Sometimes when I’m sitting on the couch watching a show about college life or walking past a restaurant in the evening as friends gather for some weeknight revelry (as I head to bed at 8pm)–I get glimpses of the life I used to live.
In many ways, my life now is fuller, richer and filled with laughter. But with all the changes that arise as a result of parenthood, the one thing I wasn’t fully prepared for was how my friendships would change.
So if you are a new parent navigating through the seasons of change of your friendships–I’m going to show you that you are not alone. And if you are not a parent, but are friends with those who are, I’m going to give you some insight into their world.
Here are 3 ways my friendships completely changed when I became a parent:
1. My texting game is much stronger
Gone are the days of long, drawn out evening conversations on the couch. That’s almost impossible with a child who deserves your attention. Now one of those evening conversations happens over several days through texting. It’s the only time I can find between work and nap times. Sometimes if our schedules align, I feel lucky to have a real phone conversation with a friend during my evening commute back home.
The conversations may not happen in the same way, but I’m grateful that we can still have them.
2. I prefer brunching over partying
A typical weekend before kids would involve brunch in the morning, shopping in the afternoon and then going out at night. Hanging out with friends could be an all day affair.
But when you are a working parent, your weekend time is a precious commodity. You want to spend so much of it with your child and you also want to balance it with your friends.
Hanging out with friends can’t be a whole day affair anymore but you know what works really well? Brunch.
Not only can brunch be timed closer to nap time so that your spouse/partner can watch your child and you won’t be missing out on quality time with the little one–but it’s also the perfect amount of time to share stories and catch up.
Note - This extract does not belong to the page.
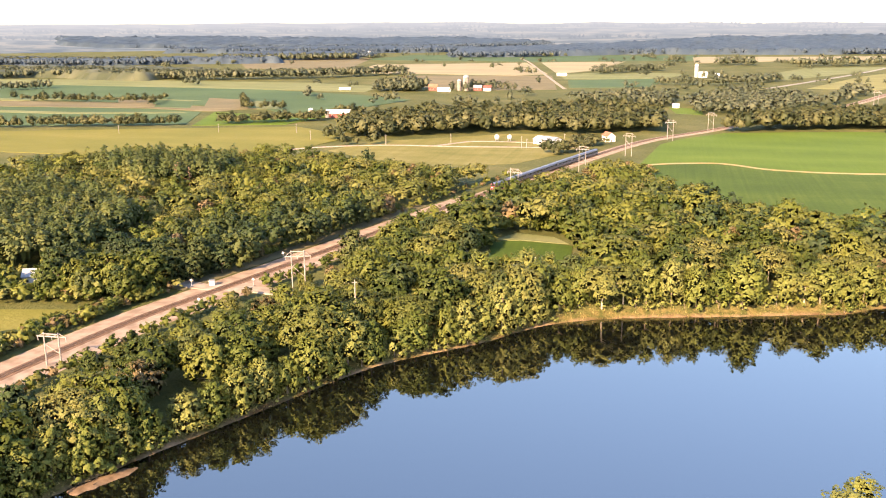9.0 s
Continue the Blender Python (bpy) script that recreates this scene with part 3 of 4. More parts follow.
# near bank below the camera
for x, y, sc in ((56, 112, 1.0), (64, 124, 1.05), (73, 134, 1.0), (82, 143, 1.05), (92, 150, 1.0), (101, 158, 0.95), (76, 118, 1.1), (88, 128, 1.1), (100, 138, 1.0), (112, 150, 1.0), (112, 167, 0.8),
                 (40, 103, 1.0), (37, 95, 1.0), (46, 90, 1.0), (36, 74, 1.0), (52, 80, 1.0), (66, 98, 1.1), (120, 135, 1.0), (104, 118, 1.0), (130, 160, 0.9), (60, 60, 1.0), (84, 104, 1.0)):
    plant("bank", x, y, sc * 0.82, 1.15)
    planted.append(np.array((x, y)))
planted = np.array(planted)

# woods between the bank and the railway, single trees where they stand near
STRIP = [(-150, 62), (-176, 62), (-168, 150), (-150, 232), (-120, 345), (-78, 388), (-60, 300), (-40, 262), (-30, 262), (-45, 236), (-92, 180)]
WOOD = [(-38, 262), (-44, 300), (-41, 345), (-55, 361), (-84, 366), (-96, 420), (-80, 470), (-55, 530), (-25, 532), (2, 470), (12, 436), (30, 402), (54, 388), (104, 368), (150, 366), (205, 352), (205, 314), (120, 306), (60, 288)]
for region, gap, kinds, p in ((STRIP, 12.6, ["oak", "dark", "olive", "autumn", "bank"], [0.56, 0.06, 0.18, 0.06, 0.14]), (WOOD, 13.2, ["oak", "olive", "dark", "autumn"], [0.58, 0.22, 0.15, 0.05])):
    P = scatter(region, gap, rng)
    P = P[free(P, 15.0, 8.5)]
    P = P[np.min(np.linalg.norm(P[:, None] - planted[None], axis=2), axis=1) > 5.0]
    for x, y in P:
        if y < 318:
            low = line_distance(np.array([(x, y)]), np.array([(-82, 284), (-46, 284)]))[0] < 20
            by_rail = line_distance(np.array([(x, y)]), RAIL)[0] < (48 if 185 < y < 262 else (42 if y <= 185 else 28))
            plant(rng.choice(kinds, p=p), x, y, rng.uniform(0.34, 0.52) if low or by_rail else rng.uniform(0.76, 1.12))

# dark row and mixed trees on the far side of the rails
LEFT_ROW = [(-222, 120), (-211, 172), (-203, 205), (-198, 228), (-182, 252), (-160, 318), (-146, 372), (-178, 378), (-205, 320), (-232, 262), (-252, 224), (-236, 204), (-206, 204), (-216, 172), (-240, 150)]
P = scatter(LEFT_ROW, 9.6, rng)
P = P[free(P, 13.0)]
P = P[line_distance(P, np.array([(-230, 236), (-176, 236)])) > 6]
far_row = P[P[:, 1] > 262]
for x, y in P[P[:, 1] <= 262]:
    small = y < 205
    plant(rng.choice(["dark", "oak", "autumn"], p=[0.2, 0.7, 0.1] if y < 240 else [0.72, 0.18, 0.10]), x, y, rng.uniform(0.42, 0.7) if small else rng.uniform(0.8, 1.0))
PINES = [(-310, 205), (-262, 232), (-250, 270), (-262, 315), (-330, 372), (-400, 380), (-390, 280)]
P = scatter(PINES, 7.2, rng)
P = P[np.argsort(P[:, 1] + 0.4 * P[:, 0])]
PINE_FRONT = P[:50]
for x, y in PINE_FRONT:
    plant("pine", x, y, rng.uniform(0.78, 0.98))


# joined woods farther off
def low_crown(kind, leaves, size, seed, boughs, low=None, cores=10, core=0.68):
    g = np.random.default_rng(seed)
    H, R = SIZES[kind]
    return crown(kind, H, R, leaves, size, g, boughs, core, low, cores, 14, 0.2, True)[:2]


BROAD = ("oak", "dark", "olive", "autumn")
MID = {k: [low_crown(k, 700, 0.8, 40 + i, 26, None, 8) for i in range(4)] for k in BROAD}
TOPS = {k: [low_crown(k, 540, 0.82, 50 + i, 28, 0.5, 8) for i in range(4)] for k in BROAD}
BACK = {k: [low_crown(k, 190, 1.35, 70 + i, 22, 0.3, 6) for i in range(4)] for k in BROAD}
BUSH = {k: [low_crown(k, 80, 2.4, 55 + i, 10, None, 5) for i in range(4)] for k in BROAD}
MID["pine"] = [low_crown("pine", 460, 0.95, 60 + i, 36) for i in range(3)]
TOPS["pine"] = [low_crown("pine", 340, 1.0, 65 + i, 36, 0.5, 8) for i in range(3)]
FAR = {k: [low_crown(k, 64, 1.9, 80 + i, 9, None, 3, 0.85) for i in range(4)] for k in BROAD}
FARTHEST = {k: [low_crown(k, 18, 3.0, 90 + i, 6, 0.2, 1, 0.95) for i in range(4)] for k in BROAD}


def woods(name, label, P, kinds, p, mats, bank, smin, smax, group=""):
    """Many trees, one mesh for each kind, set on the ground at the points P."""
    if not len(P):
        return
    who = rng.choice(len(kinds), len(P), p=p)
    for j, kind in enumerate(kinds):
        pts = P[who == j]
        if not len(pts):
            continue
        zs = ground_z(pts)
        Q, N, T = [], [], []
        for (x, y), z in zip(pts, zs):
            crowd = bank is MID and (((P - (x, y)) ** 2).sum(1) < 19 ** 2).sum() > 8
            source = TOPS if crowd else bank
            q, nq = source[kind][rng.integers(len(source[kind]))]
            a, s = rng.uniform(0, 6.283), rng.uniform(smin, smax)
            w = s * rng.uniform(0.9, 1.15)
            ca, sa = math.cos(a) * w, math.sin(a) * w
            M = np.array(((ca, sa, 0), (-sa, ca, 0), (0, 0, s)))
            Q.append(q @ M + np.array((x, y, z)))
            N.append(nq @ np.array(((ca / w, sa / w, 0), (-sa / w, ca / w, 0), (0, 0, 1))))
            T.append(np.full(len(q), rng.uniform()))
        mat = mats[kind] if isinstance(mats, dict) else mats
        tagged(new(name, quads_mesh(name, np.vstack(Q), mat, np.concatenate(T), np.vstack(N))), label, "woods", kind="stuff")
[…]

I’ve found that as a parent, I much prefer time spent in meaningful conversation than time spent partying at a club. At this time in life, when I have to pick one or the other, I prefer brunching over partying.
3. I found my #squadgoals
I’m going to be completely honest here. Every parent at some point during parenthood has a moment when they miss the carefree person they used to be. Not that we don’t love being parents—my daughter is the light of my life–but when you spend so much of your life filling up the well of another, you sometimes forget to fill your own.
A couple of months ago, as I was driving home from working on the weekend, my mind started to race in the car. I was completely exhausted from working all the time and along with responsibilities at home–I started to miss those carefree days when I lived for weekend adventures and after work happy hours.
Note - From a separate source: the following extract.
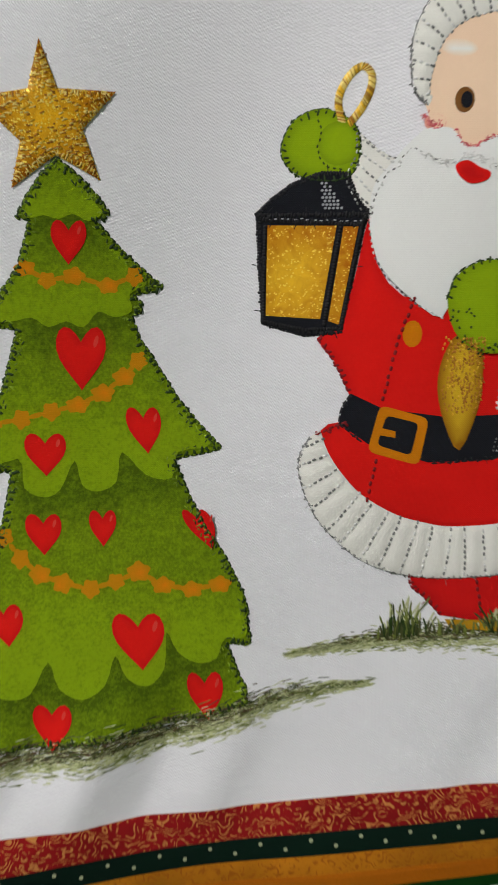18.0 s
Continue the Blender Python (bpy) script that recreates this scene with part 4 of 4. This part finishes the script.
def draw_figure(s, place, base, lay, puff, step, fur_puff, print_only=False):
    fine = 1.0 if print_only else 0.55
    # on the border the white has its shade mixed into the colour
    white = "shaded_white" if print_only else "beard"
    patch(s, LEGS, place, "red", base, puff, 0.001, step, tone=lambda u, z, d: 0.45 + 0.4 * np.clip(1 - d / 0.003, 0, 1))
    patch(s, SOLE, place, "sack", base + puff + lay, 0, 1, step, tone=lambda u, z, d: 0.6 + 0 * u)
    b1 = base + lay * 4
    patch(s, rounded(COAT, 2), place, "red", b1, puff, 0.001, step, tone=coat_tone)
    patch(s, rounded(SKIRT, 2), place, "red", b1 + lay, puff, 0.001, step, tone=coat_tone)
    b2 = b1 + puff + lay * 2
    patch(s, BELT, place, "black", b2, lay, 0.001, step)
    patch(s, BELT_END, place, "black", b2, lay, 0.001, step)
    patch(s, softened(BUCKLE), place, "orange", b2 + lay * 2.4, 0, 1, step)
    patch(s, softened(BUCKLE_HOLE), place, "black", b2 + lay * 3.4, 0, 1, step)
    patch(s, [(226, 659), (246, 664), (246, 671), (225, 667)], place, "orange", b2 + lay * 4.4, 0, 1, step)
    patch(s, oval(260, 562, 10, 14, 14), place, "orange", b2, 0, 1, step)
    patch(s, rounded(TASSEL, 3), place, "sack", b2 + lay * 3.4, puff * 0.5, 0.001, step, tone=rim_tone(0.003, 0.9))
    patch(s, band_ring(TRIM_OUT, TRIM_IN), place, "fur" if not print_only else "shaded_white", b2 + lay, fur_puff, 0.0016, step * fine, tone=rim_tone(0.0012, 0.4), relief=None if print_only else quilting(TRIM_OUT, TRIM_IN, 29, place, 0.00042))
    b3 = b2 + lay * 3
    patch(s, rounded(ARM_CUFF, 3), place, "shaded_white" if print_only else "fur", base + lay, fur_puff * 0.7, 0.0014, step, tone=rim_tone(0.0012, 0.5))
    patch(s, rounded(BEARD, 3), place, white, b3 + lay, puff, 0.001, step, tone=rim_tone(0.002, 0.25))
    b4 = b3 + puff + lay * 2
    patch(s, rounded(FACE, 3), place, "skin", b4, 0, 0.001, step * 0.6, tone=lambda u, z, d: np.clip((figure_axes(u, z)[0] - 404) / 17, 0, 1) ** 1.3)
    for c, r, w, hh in ((462, 362, 19, 23), (277, 345, 11, 9)):
        patch(s, oval(c, r, w, hh, 14), place, "skin" if c > 400 else "pink", b4, 0, 1, step, tone=rim_tone(0.0015, 0.8))
    patch(s, rounded([(364, 364), (392, 366), (416, 351), (414, 370), (402, 380), (380, 374)], 3), place, "pink", b4 + lay * 0.5, 0, 1, step, tone=rim_tone(0.0012, 1.0))
    patch(s, rounded([(297, 352), (318, 342), (344, 350), (342, 364), (322, 374), (302, 368)], 3), place, "skin", b4 + lay * 0.6, 0, 0.001, step)
    for c, r, w, hh in ((300, 268, 19, 9), (373, 270, 21, 10)):
        patch(s, oval(c, r, w, hh, 14, 0.1), place, "brow", b4 + lay, 0, 1, step, tone=rim_tone(0.001, 1.0))
    patch(s, rounded(LIP, 3), place, white, b4 + lay * 1.2, lay * 2, 0.001, step)
    patch(s, rounded(MOUTH, 3), place, "red", b4 + lay * 3.6, 0, 1, step, tone=lambda u, z, d: np.clip(d / 0.0016, 0, 0.6))
    for c, r in ((306, 322), (360, 328)):
        patch(s, oval(c, r, 10, 13.5, 14, 0.12), place, "brown", b4 + lay, 0, 1, step)
        patch(s, oval(c + 2, r, 6, 9, 12, 0.12), place, "black", b4 + lay * 2, 0, 1, step)
    patch(s, rounded(HAT, 3), place, "red", b3, puff, 0.001, step, tone=rim_tone(0.003, 0.8))
    patch(s, band_ring(HAT_OUT, HAT_IN), place, "fur" if not print_only else "shaded_white", b4 + lay, fur_puff, 0.0016, step * fine, tone=rim_tone(0.0012, 0.3), relief=None if print_only else quilting(HAT_OUT, HAT_IN, 22, place, 0.00042))
    patch(s, rounded(TUFT, 3), place, "fur" if not print_only else "shaded_white", b4, fur_puff, 0.0016, step, tone=rim_tone(0.0015, 0.6))
    b5 = b4 + lay * 3
    patch(s, rounded(CUFF, 3), place, "fur" if not print_only else "shaded_white", b4 + lay, fur_puff, 0.0016, step, tone=rim_tone(0.0012, 0.5))
    patch(s, rounded(MITTEN, 3), place, "mitten", b5, puff * 0.7, 0.001, step, tone=rim_tone(0.002, 0.5))
    patch(s, rounded(HIGH_MITTEN, 3), place, "mitten", b1, puff * 0.7, 0.001, step, tone=rim_tone(0.0025, 0.7))
    patch(s, oval(181, 364, 21, 23, 18), place, "mitten", b1 + puff + lay, 0, 0.001, step, tone=rim_tone(0.0014, 0.6))
    return b5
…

Amidst tears, I called a college friend, someone I have known for more than 15 years. After hearing the pain in my voice, she walked away from her own weekend brunch to talk to me.
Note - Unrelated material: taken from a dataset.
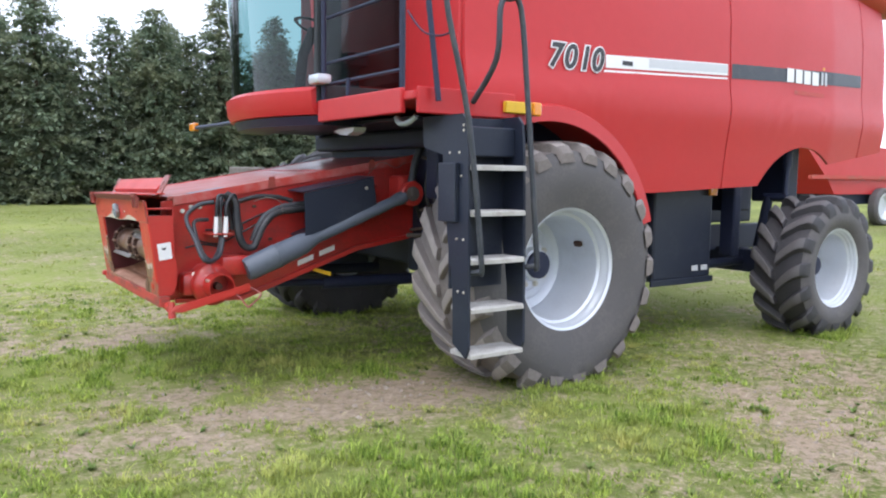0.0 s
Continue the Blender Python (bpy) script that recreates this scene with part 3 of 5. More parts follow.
def litter():
    """Dry straw, broad weeds and clods on the soil near the machine."""
    rnd = random.Random(21)
    co = []
    for _ in range(24000):
        x, y = rnd.uniform(-2.0, 6.5), rnd.uniform(1.2, 10.5)
        if rnd.random() > 0.25 + bare_at(x, y):
            continue
        one_blade(co, x, y, height_at(x, y) - 0.006, rnd.uniform(0, 6.283), rnd.uniform(0.004, 0.016), rnd.uniform(0.02, 0.09), rnd.uniform(0.0016, 0.0036))
    blade_mesh("dry_straw", co, m_straw, "dry straw bits lying on the soil", "straw")
    co = []
    for _ in range(520):
        x, y = rnd.uniform(-1.5, 5.5), rnd.uniform(2.0, 10.2)
        b = bare_at(x, y)
        if not 0.25 < b < 0.8:
            continue
        z, r = height_at(x, y) - 0.008, rnd.uniform(0.02, 0.055)
        for k in range(rnd.randint(5, 10)):
            one_blade(co, x, y, z, rnd.uniform(0, 6.283), r * rnd.uniform(0.25, 0.8), r * rnd.uniform(0.8, 1.3), r * rnd.uniform(0.16, 0.3))
    blade_mesh("broad_weeds", co, m_weed, "small broad-leaved weeds in the soil", "weeds")
    vs, fs = [], []
    for _ in range(9000):
        x, y = rnd.uniform(-2.0, 6.0), rnd.uniform(1.5, 10.0)
        if rnd.random() > bare_at(x, y) ** 1.2:
            continue
        r = 0.005 + 0.019 * rnd.random() ** 3
        z, n = height_at(x, y) - 0.012, len(vs)
        for dx, dy, dz in ((-1, -0.6, 0), (1, -0.7, 0), (0.9, 0.8, 0), (-0.8, 0.9, 0), (0.1, 0.0, 1.0), (-0.3, -0.4, 0.9)):
            vs.append((x + r * dx * rnd.uniform(0.6, 1.3), y + r * dy * rnd.uniform(0.6, 1.3), z + r * dz * rnd.uniform(0.5, 1.0)))
        fs += [(n, n + 1, n + 5), (n + 1, n + 2, n + 4), (n + 2, n + 3, n + 4), (n + 3, n, n + 5), (n + 1, n + 4, n + 5), (n + 3, n + 5, n + 4)]
    me = bpy.data.meshes.new("soil_clods")
    me.from_pydata(vs, [], fs)
    me.materials.append(m_clod)
    tagged(new("soil_clods", me), "small pale soil clods and pebbles", "clods", kind="stuff")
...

Although she is not a parent yet, she sat beside me with my feelings. She gently reminded me of all the times I so desperately wanted to be a parent and about how blessed I was to have a healthy and joyful child. She told me that the carefree, fun person I used to be had never really left–that she sees that person in our silly conversations and in the ways I laugh and play with my daughter. One by one, she highlighted all the qualities that made me come alive and vibrant.
This is what a good friend does: she sits beside you in your darkness and reminds you of your light.
Everywhere on instagram and twitter I see this hashtag pop up called #squadgoals. Usually it’s people posting pictures of themselves with fabulous friends doing fabulous things.
And I’ve come to the conclusion that while my younger years were filled with having many friends and being ‘popular’, my friendships after parenthood are much more curated and carefully selected. Because time is limited now, I chose to spend it only with those who bring positivity and joy into my life.
My squad now is better than ever before. It’s much smaller and the time I spend with them is meaningful and filled with good intentions. Our shared goal is to lift each other up.
So yes, I do sometimes think about the person I used to be before I became a parent–but the person I am now is exactly who I want to be, spending time with the those I have always wanted to ride beside me.